Variations to Discuss

  • Preserve order: walk the larger array and emit each new match into an order-preserving structure.
  • Sorted inputs: switch to two-pointer merge for O(n + m) time and O(1) extra space.
  • Streaming: build the set from the bounded side and probe the stream — O(min(n, m)) memory.
  • Approximate: replace the seen-set with a Bloom filter for huge inputs; accept rare false-positive matches.
  • Multiset semantics (count duplicates): use frequency maps instead of sets.

A senior interviewer often pushes from the base problem into these variations — be ready to switch strategies when the input shape changes.

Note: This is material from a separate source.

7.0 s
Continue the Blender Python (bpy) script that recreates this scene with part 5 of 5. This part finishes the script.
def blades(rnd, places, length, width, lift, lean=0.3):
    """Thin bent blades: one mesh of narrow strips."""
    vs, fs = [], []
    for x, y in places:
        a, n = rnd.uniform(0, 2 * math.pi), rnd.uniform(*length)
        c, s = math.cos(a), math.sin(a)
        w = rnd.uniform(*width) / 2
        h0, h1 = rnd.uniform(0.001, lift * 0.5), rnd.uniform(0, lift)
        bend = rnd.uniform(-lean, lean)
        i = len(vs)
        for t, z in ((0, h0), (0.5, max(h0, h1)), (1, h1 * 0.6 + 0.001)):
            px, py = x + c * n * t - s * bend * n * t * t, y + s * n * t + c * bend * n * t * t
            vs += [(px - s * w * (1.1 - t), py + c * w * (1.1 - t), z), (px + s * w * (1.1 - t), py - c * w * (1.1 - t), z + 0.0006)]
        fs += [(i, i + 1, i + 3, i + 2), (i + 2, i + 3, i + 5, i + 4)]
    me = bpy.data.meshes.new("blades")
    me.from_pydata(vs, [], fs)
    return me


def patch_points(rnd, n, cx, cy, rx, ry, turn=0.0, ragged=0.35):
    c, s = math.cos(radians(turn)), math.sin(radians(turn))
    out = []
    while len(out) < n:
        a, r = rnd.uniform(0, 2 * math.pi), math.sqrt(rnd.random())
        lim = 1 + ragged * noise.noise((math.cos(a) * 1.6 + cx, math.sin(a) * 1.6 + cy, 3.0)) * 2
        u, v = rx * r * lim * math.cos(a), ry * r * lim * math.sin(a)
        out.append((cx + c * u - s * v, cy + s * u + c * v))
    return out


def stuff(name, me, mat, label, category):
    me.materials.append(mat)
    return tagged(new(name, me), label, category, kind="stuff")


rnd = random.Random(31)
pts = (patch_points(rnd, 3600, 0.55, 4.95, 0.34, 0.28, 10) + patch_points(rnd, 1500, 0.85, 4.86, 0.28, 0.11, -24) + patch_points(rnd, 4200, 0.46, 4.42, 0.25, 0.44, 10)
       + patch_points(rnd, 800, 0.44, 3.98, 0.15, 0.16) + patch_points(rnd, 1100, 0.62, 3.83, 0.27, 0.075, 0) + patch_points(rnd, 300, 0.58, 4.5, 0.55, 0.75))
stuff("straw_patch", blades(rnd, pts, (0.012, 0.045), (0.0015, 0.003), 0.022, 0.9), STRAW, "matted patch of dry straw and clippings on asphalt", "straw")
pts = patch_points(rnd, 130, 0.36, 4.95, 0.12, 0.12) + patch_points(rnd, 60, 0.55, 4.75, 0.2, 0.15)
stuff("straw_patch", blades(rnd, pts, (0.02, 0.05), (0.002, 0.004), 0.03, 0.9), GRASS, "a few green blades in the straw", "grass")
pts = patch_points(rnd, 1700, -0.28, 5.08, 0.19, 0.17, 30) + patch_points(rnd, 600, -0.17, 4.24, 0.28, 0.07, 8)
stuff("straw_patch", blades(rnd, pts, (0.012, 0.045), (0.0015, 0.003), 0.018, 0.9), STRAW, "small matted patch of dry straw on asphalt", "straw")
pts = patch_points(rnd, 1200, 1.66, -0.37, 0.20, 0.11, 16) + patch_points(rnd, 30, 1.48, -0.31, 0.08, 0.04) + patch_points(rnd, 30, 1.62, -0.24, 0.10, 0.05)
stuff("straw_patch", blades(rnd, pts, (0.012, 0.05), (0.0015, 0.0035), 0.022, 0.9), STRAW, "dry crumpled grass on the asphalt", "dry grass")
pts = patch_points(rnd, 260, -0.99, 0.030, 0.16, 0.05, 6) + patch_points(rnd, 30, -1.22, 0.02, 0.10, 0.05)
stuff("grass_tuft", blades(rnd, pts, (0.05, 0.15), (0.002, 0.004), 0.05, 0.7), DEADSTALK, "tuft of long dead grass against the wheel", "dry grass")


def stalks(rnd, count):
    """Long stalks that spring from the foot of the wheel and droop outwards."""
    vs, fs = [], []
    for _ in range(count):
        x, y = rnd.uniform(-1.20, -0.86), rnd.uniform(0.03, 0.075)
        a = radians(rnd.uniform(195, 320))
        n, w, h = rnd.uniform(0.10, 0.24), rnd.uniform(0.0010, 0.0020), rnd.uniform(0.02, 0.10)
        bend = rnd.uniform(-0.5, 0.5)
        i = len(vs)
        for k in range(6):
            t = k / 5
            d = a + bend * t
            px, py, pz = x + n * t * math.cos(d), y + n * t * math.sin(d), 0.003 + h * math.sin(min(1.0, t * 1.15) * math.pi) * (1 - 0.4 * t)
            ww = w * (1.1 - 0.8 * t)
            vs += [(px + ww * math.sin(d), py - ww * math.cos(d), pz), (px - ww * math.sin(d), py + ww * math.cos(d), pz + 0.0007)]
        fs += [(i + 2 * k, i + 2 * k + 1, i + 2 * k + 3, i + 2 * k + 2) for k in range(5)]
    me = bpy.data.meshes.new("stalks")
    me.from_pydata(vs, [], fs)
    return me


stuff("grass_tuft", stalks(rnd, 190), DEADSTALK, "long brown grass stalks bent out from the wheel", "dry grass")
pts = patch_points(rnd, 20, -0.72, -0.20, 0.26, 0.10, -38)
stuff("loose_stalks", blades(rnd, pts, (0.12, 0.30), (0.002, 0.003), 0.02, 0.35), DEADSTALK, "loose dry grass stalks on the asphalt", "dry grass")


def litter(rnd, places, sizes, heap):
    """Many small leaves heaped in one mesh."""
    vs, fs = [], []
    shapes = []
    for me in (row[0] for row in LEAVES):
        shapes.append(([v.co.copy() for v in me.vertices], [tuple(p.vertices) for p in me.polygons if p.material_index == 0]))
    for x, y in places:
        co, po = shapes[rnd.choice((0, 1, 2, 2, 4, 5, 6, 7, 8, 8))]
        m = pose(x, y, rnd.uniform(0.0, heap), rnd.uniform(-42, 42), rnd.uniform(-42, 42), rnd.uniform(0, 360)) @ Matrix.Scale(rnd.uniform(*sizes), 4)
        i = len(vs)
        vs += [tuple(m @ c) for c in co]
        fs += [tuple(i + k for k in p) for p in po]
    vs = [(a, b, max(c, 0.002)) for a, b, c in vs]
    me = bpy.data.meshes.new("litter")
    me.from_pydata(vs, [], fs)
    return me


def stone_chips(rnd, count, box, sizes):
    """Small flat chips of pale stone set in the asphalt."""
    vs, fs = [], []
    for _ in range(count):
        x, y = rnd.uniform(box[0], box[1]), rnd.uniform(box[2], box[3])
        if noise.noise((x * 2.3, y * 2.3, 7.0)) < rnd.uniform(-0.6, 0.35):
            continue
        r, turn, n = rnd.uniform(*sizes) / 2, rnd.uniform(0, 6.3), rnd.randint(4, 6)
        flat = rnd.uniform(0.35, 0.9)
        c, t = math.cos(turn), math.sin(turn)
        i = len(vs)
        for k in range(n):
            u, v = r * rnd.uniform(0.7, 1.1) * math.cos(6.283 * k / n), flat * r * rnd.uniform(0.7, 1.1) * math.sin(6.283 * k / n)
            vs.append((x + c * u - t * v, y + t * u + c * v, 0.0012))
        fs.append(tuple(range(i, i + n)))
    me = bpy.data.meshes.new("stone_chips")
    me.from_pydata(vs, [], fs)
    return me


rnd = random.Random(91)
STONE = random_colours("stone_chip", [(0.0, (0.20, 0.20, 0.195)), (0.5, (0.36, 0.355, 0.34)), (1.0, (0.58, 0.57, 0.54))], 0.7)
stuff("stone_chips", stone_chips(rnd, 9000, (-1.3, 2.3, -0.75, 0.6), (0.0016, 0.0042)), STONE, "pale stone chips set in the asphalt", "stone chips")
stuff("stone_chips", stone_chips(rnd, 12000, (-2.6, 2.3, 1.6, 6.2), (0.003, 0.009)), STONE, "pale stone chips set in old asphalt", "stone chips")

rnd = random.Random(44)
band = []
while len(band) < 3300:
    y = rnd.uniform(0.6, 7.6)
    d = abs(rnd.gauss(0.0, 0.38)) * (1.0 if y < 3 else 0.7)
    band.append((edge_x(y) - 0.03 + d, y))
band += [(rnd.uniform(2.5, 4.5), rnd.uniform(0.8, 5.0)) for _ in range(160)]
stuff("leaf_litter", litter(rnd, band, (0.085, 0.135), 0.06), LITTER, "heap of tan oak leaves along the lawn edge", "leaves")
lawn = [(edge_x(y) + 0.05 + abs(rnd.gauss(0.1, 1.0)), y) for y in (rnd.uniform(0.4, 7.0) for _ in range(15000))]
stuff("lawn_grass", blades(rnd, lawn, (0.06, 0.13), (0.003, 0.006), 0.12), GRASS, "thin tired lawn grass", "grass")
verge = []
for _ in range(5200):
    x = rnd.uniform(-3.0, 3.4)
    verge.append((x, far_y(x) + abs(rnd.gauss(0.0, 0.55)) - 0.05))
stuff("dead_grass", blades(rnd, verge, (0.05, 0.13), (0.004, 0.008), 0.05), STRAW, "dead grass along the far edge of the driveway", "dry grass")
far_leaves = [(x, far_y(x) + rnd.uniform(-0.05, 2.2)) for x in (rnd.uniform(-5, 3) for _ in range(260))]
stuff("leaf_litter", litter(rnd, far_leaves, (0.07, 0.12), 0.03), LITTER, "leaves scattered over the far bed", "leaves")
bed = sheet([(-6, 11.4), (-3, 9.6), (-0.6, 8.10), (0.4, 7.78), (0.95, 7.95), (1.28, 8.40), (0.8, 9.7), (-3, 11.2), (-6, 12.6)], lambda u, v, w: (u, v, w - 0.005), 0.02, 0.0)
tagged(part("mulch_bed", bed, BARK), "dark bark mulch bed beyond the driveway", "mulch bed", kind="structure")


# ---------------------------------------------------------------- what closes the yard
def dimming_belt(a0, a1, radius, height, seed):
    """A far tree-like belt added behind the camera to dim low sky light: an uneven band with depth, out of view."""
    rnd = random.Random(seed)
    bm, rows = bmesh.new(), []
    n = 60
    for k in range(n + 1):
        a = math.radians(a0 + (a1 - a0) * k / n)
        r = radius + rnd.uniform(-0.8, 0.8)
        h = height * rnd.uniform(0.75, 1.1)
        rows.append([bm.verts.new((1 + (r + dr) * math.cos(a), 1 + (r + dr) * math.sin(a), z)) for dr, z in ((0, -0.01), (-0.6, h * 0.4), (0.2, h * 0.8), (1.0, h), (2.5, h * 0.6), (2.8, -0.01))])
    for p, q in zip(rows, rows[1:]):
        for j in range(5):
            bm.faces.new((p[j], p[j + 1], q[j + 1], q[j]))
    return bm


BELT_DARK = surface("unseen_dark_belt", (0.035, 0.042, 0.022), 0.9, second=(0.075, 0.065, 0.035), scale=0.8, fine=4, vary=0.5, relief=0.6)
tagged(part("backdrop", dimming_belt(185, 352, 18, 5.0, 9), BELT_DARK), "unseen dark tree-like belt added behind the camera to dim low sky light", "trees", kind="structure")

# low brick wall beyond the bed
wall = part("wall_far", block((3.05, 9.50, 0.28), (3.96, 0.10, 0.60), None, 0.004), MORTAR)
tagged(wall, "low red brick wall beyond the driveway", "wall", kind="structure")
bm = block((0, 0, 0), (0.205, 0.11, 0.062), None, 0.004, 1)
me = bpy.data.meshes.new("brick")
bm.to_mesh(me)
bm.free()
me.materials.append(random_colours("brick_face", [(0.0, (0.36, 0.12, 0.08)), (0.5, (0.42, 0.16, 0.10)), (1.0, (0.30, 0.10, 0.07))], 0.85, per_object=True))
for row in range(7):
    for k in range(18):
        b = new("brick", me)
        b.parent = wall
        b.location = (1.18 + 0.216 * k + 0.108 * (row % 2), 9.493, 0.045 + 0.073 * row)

Behavioral and Whiteboard Tips

Tip Why it matters
Always state the ADT before the implementation Shows you separate contract from representation
Ask about the universe size A bounded integer universe unlocks BitSet — far better than HashSet
Ask about duplicates in input If duplicates count, you need a multiset, not a set
Ask about ordering requirements TreeSet vs HashSet vs LinkedHashSet hinges on this
Mention the iterate-smaller-probe-larger trick One of the most common follow-up questions
State equals/hashCode invariant unprompted Signals senior-level awareness
Pre-size your set when input size is known Free O(1) optimization; small but appreciated
Mention thread-safety briefly even if not asked Shows you think about real systems

Common Wrong Answers (and Why They Fail)

Wrong answer Reason it fails
"HashSet contains is always O(1)" It's amortized expected; worst case is O(n) with bad hash or adversarial input
"Two equal objects always have equal hashes by default" Only if you override hashCode consistently with equals
"Python set preserves insertion order" Python dict does (since 3.7); set does not promise any order
"Use List.contains for membership" O(n) per call vs O(1) for a HashSet — disastrous in a loop
"Convert to set for any deduplication" Loses original order; loses duplicates that may matter (multiset)
"Just iterate both sets to intersect" O(
"Bloom filter replaces a HashSet" Bloom filter cannot enumerate members or guarantee zero false positives
"TreeSet is slower than HashSet, so never use it" Range queries and sorted iteration are O(log n) on TreeSet, O(n log n) via HashSet

Quick-Recall Set Identities (Often Asked)

|A ∪ B|  =  |A| + |B| - |A ∩ B|                          (inclusion-exclusion)
|A △ B|  =  |A ∪ B| - |A ∩ B|  =  |A| + |B| - 2|A ∩ B|
A \ B    =  A ∩ B^c                                       (de Morgan)
(A ∪ B)^c =  A^c ∩ B^c                                    (de Morgan)
A ⊆ B    ↔  A ∩ B = A   ↔   A ∪ B = B
A and B disjoint ↔  A ∩ B = ∅   ↔   |A ∪ B| = |A| + |B|

These show up in subtle whiteboard problems — "count elements seen exactly once across two streams" reduces to |A △ B|, which can be computed in one pass with a single counter using inclusion-exclusion.